**TASK REQUIREMENTS:**
Below is a listing; restate from it, character for character, the lines beginning at the line holding "return 1 + round(t * FPS)" and ending at the line holding "carried.location, carried.rotation_quaternion = m.translation, q", both included.

**PROVIDED DATA:**
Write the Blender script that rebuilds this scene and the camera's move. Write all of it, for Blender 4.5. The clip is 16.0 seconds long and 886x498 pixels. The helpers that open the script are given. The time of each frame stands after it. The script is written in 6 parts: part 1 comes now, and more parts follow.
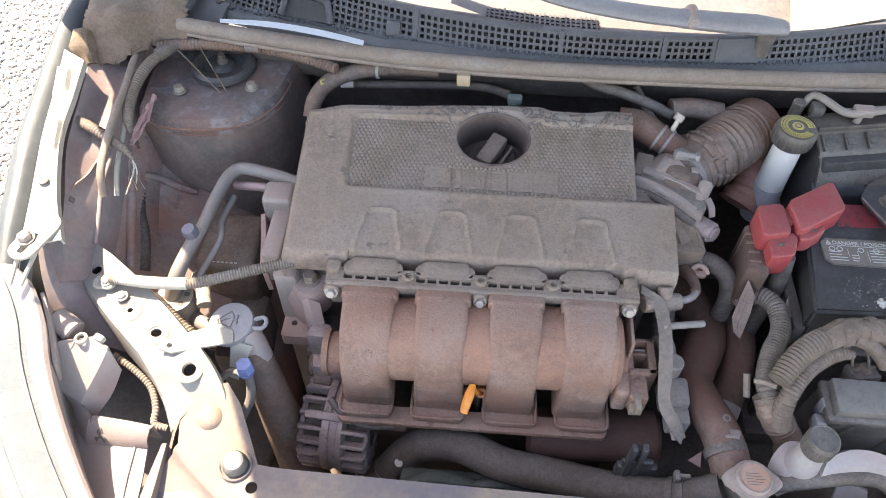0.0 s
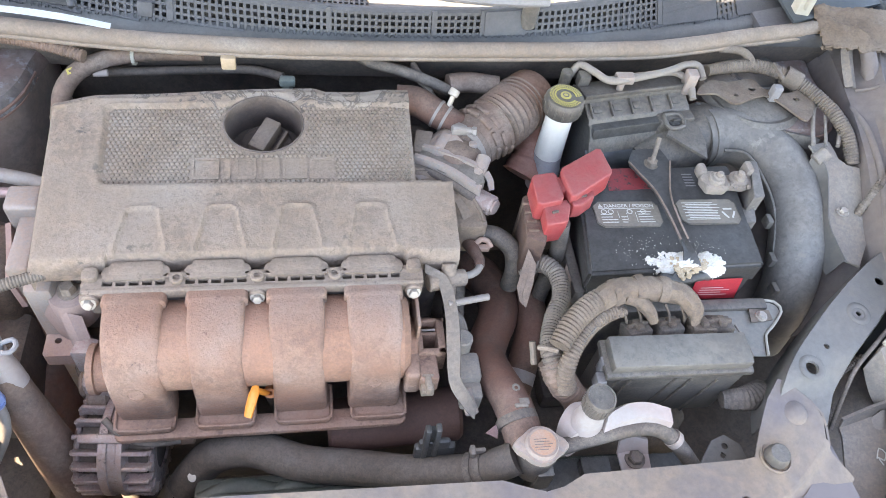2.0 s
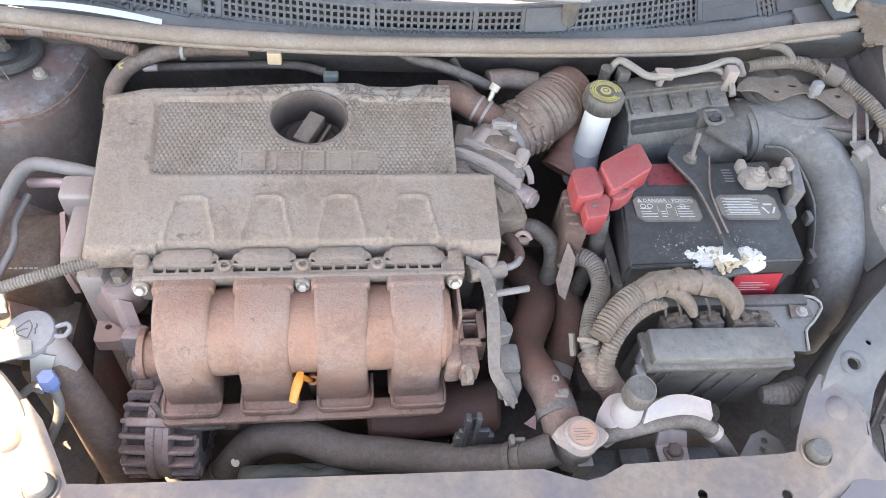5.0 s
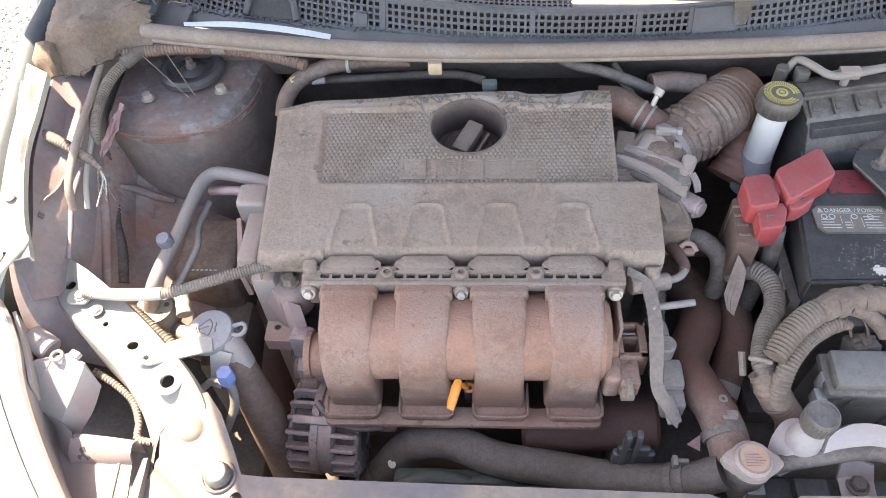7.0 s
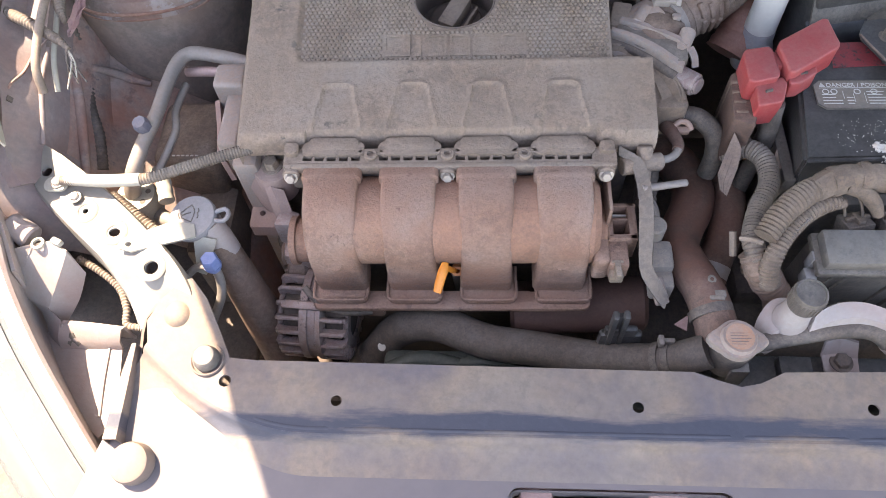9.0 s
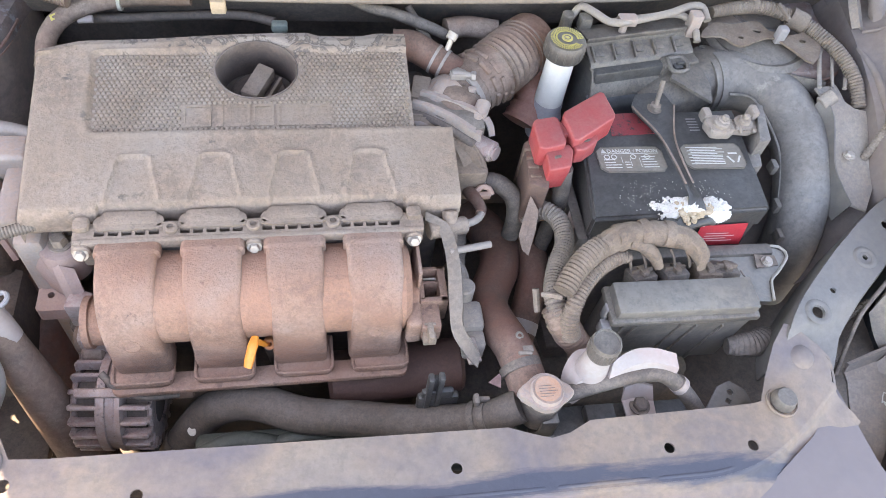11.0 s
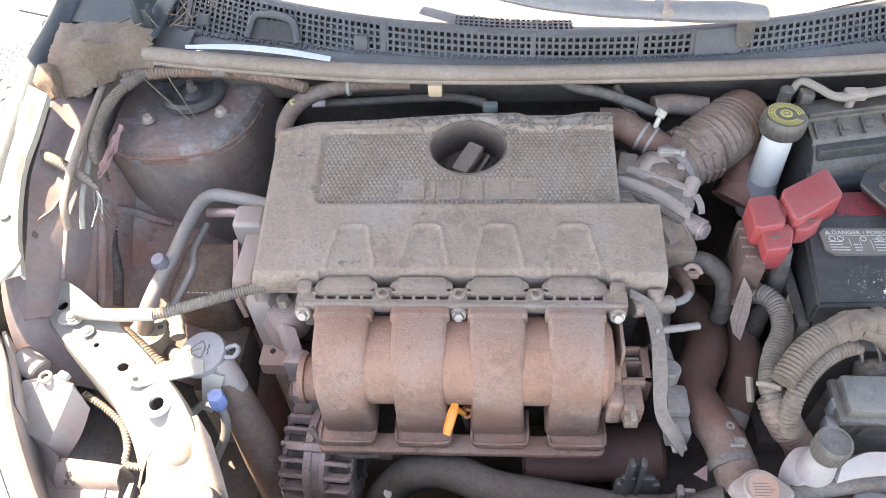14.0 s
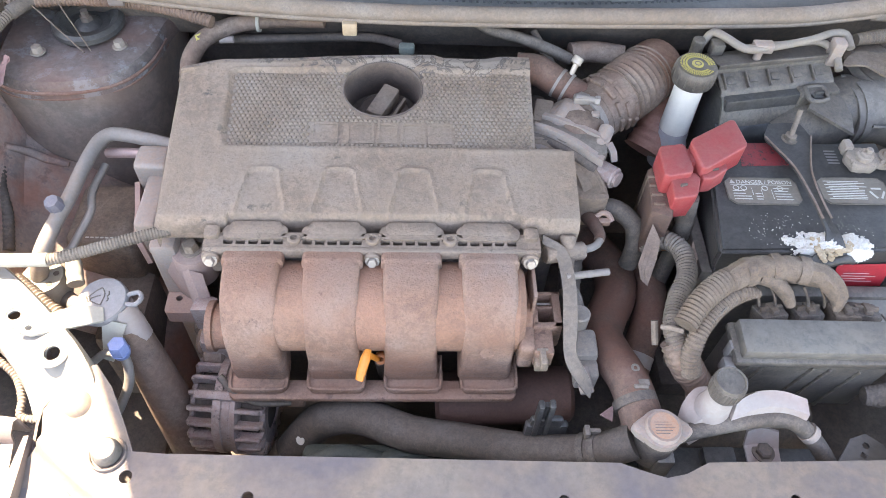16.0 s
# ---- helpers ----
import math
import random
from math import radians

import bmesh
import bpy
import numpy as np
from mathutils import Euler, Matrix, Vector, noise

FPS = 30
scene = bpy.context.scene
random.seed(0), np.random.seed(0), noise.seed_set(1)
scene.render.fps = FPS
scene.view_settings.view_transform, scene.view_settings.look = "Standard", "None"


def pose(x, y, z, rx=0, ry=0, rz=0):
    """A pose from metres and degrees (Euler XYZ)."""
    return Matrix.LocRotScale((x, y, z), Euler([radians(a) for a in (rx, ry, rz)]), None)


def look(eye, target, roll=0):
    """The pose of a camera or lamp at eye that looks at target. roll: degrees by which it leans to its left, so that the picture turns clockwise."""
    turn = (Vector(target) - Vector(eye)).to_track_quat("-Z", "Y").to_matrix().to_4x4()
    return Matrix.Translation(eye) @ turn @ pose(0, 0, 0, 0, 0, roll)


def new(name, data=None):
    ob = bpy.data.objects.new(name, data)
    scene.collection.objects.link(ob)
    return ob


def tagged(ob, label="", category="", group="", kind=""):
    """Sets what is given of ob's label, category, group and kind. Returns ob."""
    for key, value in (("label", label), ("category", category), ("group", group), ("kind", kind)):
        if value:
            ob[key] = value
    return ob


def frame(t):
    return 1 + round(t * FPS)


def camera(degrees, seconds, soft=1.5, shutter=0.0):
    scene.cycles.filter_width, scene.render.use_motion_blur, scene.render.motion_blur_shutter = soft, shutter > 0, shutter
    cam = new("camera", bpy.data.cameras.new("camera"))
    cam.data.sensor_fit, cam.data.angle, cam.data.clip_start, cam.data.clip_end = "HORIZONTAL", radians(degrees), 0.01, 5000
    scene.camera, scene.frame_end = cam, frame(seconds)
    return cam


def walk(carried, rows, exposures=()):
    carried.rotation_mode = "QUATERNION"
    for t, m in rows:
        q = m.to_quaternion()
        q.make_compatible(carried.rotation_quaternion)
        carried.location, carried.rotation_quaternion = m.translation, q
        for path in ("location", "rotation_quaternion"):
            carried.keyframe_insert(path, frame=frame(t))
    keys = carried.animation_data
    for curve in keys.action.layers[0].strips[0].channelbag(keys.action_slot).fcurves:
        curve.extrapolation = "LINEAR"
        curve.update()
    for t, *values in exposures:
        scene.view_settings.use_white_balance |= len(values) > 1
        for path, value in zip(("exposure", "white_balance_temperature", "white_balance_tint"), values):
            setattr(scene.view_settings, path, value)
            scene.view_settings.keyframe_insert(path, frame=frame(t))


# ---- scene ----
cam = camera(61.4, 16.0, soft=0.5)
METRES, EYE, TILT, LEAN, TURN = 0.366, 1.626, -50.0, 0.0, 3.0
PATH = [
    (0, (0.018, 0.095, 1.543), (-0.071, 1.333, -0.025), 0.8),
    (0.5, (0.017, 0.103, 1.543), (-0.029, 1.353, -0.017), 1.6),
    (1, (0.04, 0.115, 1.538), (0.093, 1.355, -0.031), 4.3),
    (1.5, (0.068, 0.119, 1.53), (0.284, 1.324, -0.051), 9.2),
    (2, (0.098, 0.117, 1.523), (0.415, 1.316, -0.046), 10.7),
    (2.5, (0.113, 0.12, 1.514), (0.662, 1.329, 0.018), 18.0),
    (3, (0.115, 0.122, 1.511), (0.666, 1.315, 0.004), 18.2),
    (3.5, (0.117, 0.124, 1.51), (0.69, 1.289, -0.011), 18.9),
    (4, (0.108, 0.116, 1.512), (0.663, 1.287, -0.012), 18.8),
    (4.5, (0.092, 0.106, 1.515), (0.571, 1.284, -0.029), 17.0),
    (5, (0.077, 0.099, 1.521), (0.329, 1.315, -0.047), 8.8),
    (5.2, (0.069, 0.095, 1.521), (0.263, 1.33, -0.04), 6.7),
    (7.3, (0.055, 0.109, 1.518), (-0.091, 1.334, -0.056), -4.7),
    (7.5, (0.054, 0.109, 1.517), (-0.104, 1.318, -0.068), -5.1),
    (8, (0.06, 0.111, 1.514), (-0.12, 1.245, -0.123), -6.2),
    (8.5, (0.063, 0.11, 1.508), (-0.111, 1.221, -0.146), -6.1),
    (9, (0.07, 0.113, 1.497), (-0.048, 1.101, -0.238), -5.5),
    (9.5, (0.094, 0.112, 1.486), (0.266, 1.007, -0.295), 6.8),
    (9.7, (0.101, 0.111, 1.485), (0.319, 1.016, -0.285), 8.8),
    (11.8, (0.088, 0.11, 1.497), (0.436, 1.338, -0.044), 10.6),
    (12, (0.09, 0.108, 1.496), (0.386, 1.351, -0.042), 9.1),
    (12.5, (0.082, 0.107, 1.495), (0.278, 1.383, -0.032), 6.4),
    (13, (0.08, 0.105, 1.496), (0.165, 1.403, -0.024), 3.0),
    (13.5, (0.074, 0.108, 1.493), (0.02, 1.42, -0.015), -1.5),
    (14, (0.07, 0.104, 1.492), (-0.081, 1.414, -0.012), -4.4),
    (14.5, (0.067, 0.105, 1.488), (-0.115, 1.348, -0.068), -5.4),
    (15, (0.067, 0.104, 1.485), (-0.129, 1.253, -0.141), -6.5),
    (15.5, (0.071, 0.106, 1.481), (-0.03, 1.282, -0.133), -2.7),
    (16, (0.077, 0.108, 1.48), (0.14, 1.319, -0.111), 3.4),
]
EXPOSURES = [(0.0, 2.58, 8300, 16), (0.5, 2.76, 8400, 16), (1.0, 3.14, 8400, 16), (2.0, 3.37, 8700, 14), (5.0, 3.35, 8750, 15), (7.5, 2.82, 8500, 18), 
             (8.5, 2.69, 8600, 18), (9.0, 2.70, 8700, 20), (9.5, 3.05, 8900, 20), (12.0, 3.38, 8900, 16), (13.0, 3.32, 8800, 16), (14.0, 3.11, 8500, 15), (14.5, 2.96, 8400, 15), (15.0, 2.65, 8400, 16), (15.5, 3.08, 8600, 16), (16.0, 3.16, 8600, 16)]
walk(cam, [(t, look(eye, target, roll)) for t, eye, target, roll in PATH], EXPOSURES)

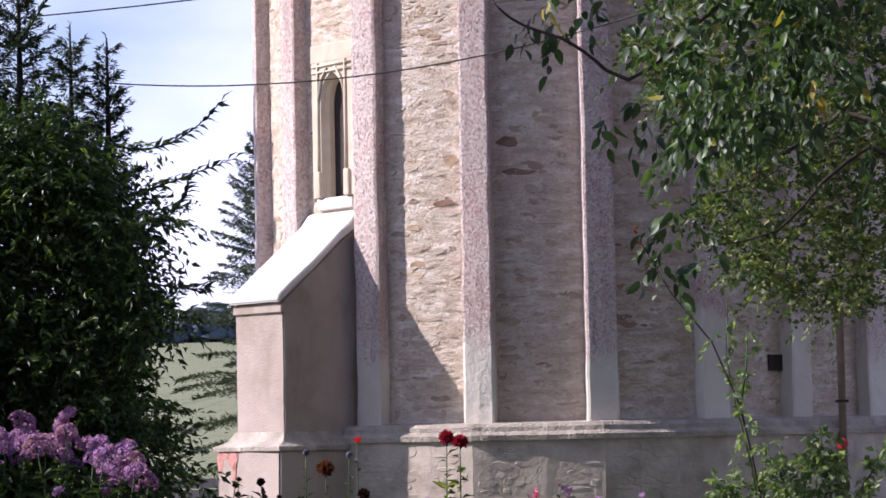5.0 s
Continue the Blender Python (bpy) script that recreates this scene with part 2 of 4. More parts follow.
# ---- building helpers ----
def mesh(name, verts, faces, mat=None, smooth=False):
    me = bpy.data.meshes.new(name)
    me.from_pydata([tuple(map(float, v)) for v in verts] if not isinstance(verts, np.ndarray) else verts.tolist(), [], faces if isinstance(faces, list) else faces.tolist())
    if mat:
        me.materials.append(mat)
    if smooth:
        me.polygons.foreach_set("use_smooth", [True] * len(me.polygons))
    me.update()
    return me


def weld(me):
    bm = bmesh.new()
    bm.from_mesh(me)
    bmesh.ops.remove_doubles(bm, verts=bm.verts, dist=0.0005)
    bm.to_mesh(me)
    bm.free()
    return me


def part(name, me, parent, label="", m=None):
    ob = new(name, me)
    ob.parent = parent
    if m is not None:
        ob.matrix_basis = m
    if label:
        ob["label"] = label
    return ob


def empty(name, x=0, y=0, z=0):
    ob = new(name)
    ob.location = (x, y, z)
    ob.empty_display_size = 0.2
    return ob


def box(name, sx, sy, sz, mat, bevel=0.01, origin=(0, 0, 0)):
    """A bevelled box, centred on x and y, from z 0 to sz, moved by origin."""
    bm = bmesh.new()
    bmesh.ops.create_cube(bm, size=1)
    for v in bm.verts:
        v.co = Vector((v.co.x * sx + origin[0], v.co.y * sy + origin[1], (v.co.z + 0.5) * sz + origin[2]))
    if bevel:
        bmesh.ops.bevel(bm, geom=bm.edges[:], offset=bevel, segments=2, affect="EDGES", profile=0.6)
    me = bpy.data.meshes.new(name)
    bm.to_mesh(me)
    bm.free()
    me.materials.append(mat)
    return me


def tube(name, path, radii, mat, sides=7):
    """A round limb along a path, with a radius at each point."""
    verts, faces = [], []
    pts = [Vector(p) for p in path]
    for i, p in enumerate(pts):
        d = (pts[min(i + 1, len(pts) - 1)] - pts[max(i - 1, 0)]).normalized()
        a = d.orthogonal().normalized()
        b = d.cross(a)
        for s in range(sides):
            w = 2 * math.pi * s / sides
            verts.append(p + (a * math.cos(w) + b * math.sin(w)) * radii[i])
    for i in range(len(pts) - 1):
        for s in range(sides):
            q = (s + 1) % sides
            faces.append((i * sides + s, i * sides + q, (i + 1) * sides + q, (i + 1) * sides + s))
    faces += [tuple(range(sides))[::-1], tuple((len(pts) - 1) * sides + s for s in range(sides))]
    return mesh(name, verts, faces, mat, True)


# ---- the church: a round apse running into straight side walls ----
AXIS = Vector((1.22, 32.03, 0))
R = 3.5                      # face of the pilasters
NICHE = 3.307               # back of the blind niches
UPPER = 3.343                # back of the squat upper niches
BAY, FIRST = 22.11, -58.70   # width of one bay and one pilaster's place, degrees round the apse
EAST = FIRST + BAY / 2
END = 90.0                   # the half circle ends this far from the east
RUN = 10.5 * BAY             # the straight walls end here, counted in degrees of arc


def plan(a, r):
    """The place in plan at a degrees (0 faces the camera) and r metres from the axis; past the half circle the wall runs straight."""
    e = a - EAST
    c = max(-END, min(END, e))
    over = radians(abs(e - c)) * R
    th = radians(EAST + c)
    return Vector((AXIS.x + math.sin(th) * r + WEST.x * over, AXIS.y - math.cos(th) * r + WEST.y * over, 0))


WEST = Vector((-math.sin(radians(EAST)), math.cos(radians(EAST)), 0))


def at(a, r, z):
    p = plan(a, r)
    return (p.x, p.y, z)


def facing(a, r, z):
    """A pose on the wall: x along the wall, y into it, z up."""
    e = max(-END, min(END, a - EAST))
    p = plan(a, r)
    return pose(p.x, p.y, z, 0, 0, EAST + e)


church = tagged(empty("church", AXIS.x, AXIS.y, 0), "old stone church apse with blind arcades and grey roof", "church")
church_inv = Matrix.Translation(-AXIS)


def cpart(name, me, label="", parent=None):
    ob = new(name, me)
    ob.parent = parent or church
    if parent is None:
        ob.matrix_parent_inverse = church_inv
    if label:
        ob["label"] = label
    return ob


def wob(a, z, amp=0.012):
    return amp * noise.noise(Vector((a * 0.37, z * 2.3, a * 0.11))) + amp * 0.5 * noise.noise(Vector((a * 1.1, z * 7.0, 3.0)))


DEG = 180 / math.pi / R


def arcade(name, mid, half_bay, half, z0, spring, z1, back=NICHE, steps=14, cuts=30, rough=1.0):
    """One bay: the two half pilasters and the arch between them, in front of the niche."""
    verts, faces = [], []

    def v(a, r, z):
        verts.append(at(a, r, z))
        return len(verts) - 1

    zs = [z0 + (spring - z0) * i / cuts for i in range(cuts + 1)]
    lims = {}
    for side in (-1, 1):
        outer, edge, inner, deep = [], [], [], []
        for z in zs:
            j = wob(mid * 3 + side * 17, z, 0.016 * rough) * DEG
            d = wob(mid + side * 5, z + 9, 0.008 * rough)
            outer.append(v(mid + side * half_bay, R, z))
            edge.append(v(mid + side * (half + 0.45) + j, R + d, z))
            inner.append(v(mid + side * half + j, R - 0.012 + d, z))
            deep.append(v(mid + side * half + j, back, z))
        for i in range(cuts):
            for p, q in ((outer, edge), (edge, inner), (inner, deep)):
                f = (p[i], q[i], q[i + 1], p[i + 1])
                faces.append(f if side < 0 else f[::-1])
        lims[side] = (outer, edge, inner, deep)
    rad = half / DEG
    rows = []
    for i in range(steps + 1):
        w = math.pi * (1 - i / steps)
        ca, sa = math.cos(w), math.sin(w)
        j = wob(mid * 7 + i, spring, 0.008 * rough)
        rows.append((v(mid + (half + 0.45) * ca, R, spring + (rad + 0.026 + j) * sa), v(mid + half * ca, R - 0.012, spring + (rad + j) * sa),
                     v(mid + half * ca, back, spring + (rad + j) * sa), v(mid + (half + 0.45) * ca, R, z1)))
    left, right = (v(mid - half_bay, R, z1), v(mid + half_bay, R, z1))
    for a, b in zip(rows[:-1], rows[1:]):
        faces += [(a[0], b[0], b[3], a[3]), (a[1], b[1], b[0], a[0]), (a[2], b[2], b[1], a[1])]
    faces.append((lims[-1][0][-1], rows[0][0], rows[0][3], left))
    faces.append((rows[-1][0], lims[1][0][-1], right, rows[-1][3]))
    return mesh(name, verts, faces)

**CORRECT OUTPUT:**
    return 1 + round(t * FPS)


def camera(degrees, seconds, soft=1.5, shutter=0.0):
    scene.cycles.filter_width, scene.render.use_motion_blur, scene.render.motion_blur_shutter = soft, shutter > 0, shutter
    cam = new("camera", bpy.data.cameras.new("camera"))
    cam.data.sensor_fit, cam.data.angle, cam.data.clip_start, cam.data.clip_end = "HORIZONTAL", radians(degrees), 0.01, 5000
    scene.camera, scene.frame_end = cam, frame(seconds)
    return cam


def walk(carried, rows, exposures=()):
    carried.rotation_mode = "QUATERNION"
    for t, m in rows:
        q = m.to_quaternion()
        q.make_compatible(carried.rotation_quaternion)
        carried.location, carried.rotation_quaternion = m.translation, q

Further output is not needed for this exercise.